Partnerships to address the structural cost base are increasingly common. In 2016, Aker Solution, Det Norske, and Subsea 7 established a long-term alliance that allowed Det Norske to use technology and solutions reducing costs by 20 to 50 percent. In a different part of the region, Faroe Petroleum reached a tripartite agreement with ENI and Petrofac to share helicopter and accommodation facilities and thus cut operating costs and travel time for personnel.

Early cooperative moves in the WoS include Premier Oil’s offer to share infrastructure at its Solan field and Hurricane Energy’s openness to establishing a collaborative hub facility.

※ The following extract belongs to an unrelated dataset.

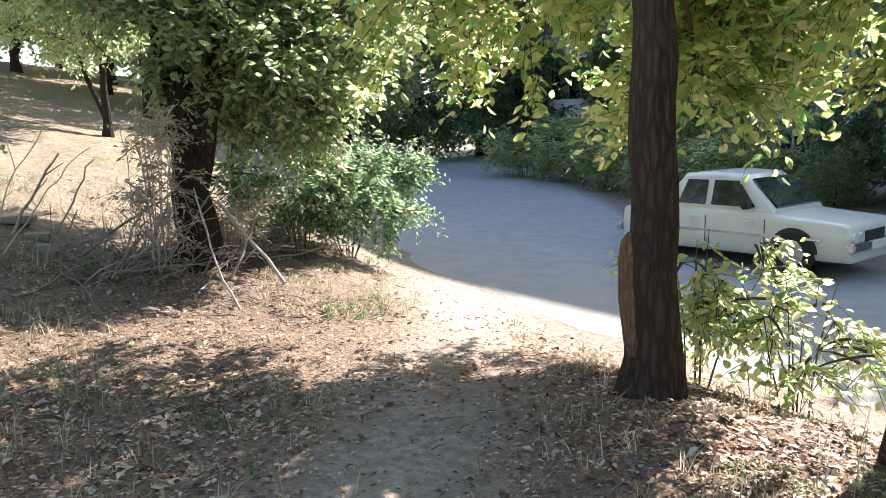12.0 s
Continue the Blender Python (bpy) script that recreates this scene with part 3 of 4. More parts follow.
shrub("shrub", at(-5.55, 17.35), 14, 4.0, 1.55, LEAF_GREEN, "feathery bright green shrub with thin bare stems", 31, 560, 64, 0.055, low=-0.2)
shrub("shrub", at(-6.0, 17.05), 9, 2.0, 1.05, LEAF_GREEN, "low feathery green shoots beside a taller shrub", 45, 170, 60, 0.055, low=-0.2)
shrub("shrub", at(-9.85, 12.0), 9, 1.7, 1.0, LEAF_GREY, "fresh green privet shrub round a slim elm", 32, 230, 42, 0.058, low=-0.1)
shrub("shrub", at(-11.9, 11.5), 5, 1.3, 0.6, LEAF_GREY, "dark green leafy shoots beside a forked elm", 33, 100, 36, 0.062)
shrub("shrub", at(-15.2, 8.5), 5, 1.05, 0.5, LEAF_GREEN, "yellow-green young shoots beside the lane", 34, 24, 24, 0.075, wide=0.5, fine=True)
shrub("shrub", at(1.95, 12.7), 8, 2.5, 1.3, LEAF_YELLOW, "yellow-green bush on the slope", 35, 210, 42, 0.07)
shrub("shrub", at(-0.15, 12.1), 6, 1.25, 0.85, LEAF_GREEN, "low green undergrowth at the maple's foot", 46, 100, 36, 0.055, low=-0.1)
shrub("shrub", at(0.95, 12.0), 5, 1.2, 0.8, LEAF_GREEN, "low green undergrowth behind an earth heap", 47, 90, 36, 0.055, low=-0.1)
shrub("shrub", at(-1.0, 15.0), 7, 3.0, 1.7, LEAF_GREEN, "fresh green undergrowth behind the maple", 36, 240, 45, 0.07)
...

We envision an increased trend of cooperation among operators, between operators and service providers, and with midstream specialists. Farther afield, in the Norwegian North Sea, operators are raising production efficiency by implementing operator-to-operator live sharing of data, and Lundin Norway and Aker BP are conducting trials of its benefits across Edvard Grieg and Ivar Aasen. The sharing of information between operators and suppliers (for example, an operator and its pump supplier) is facilitating the sharing of live data from equipment to reduce both failures and operating costs.

There are also opportunities for collaboration with midstream specialists. In the US Gulf of Mexico, Anadarko secured an up-front capital infrastructure investment from Enterprise Products Partners, which fully owns the export pipeline. This approach reduced Anadarko’s up-front costs and allowed the operator to focus on its core E&P expertise. Midstream collaborations could help WoS operators to reduce the financial burden of setting up regional hubs.

The WoS stands at a critical point in its history: further discoveries and sanction decisions are expected in the near term. The UKCS E&P industry must proactively unlock production in the WoS through the practices described in this article and deliver globally competitive breakeven points for new hubs. In an era of sustained lower oil prices, the industry must do everything it can to maximize economic value from the UKCS, and the WoS should be a vital part of this effort.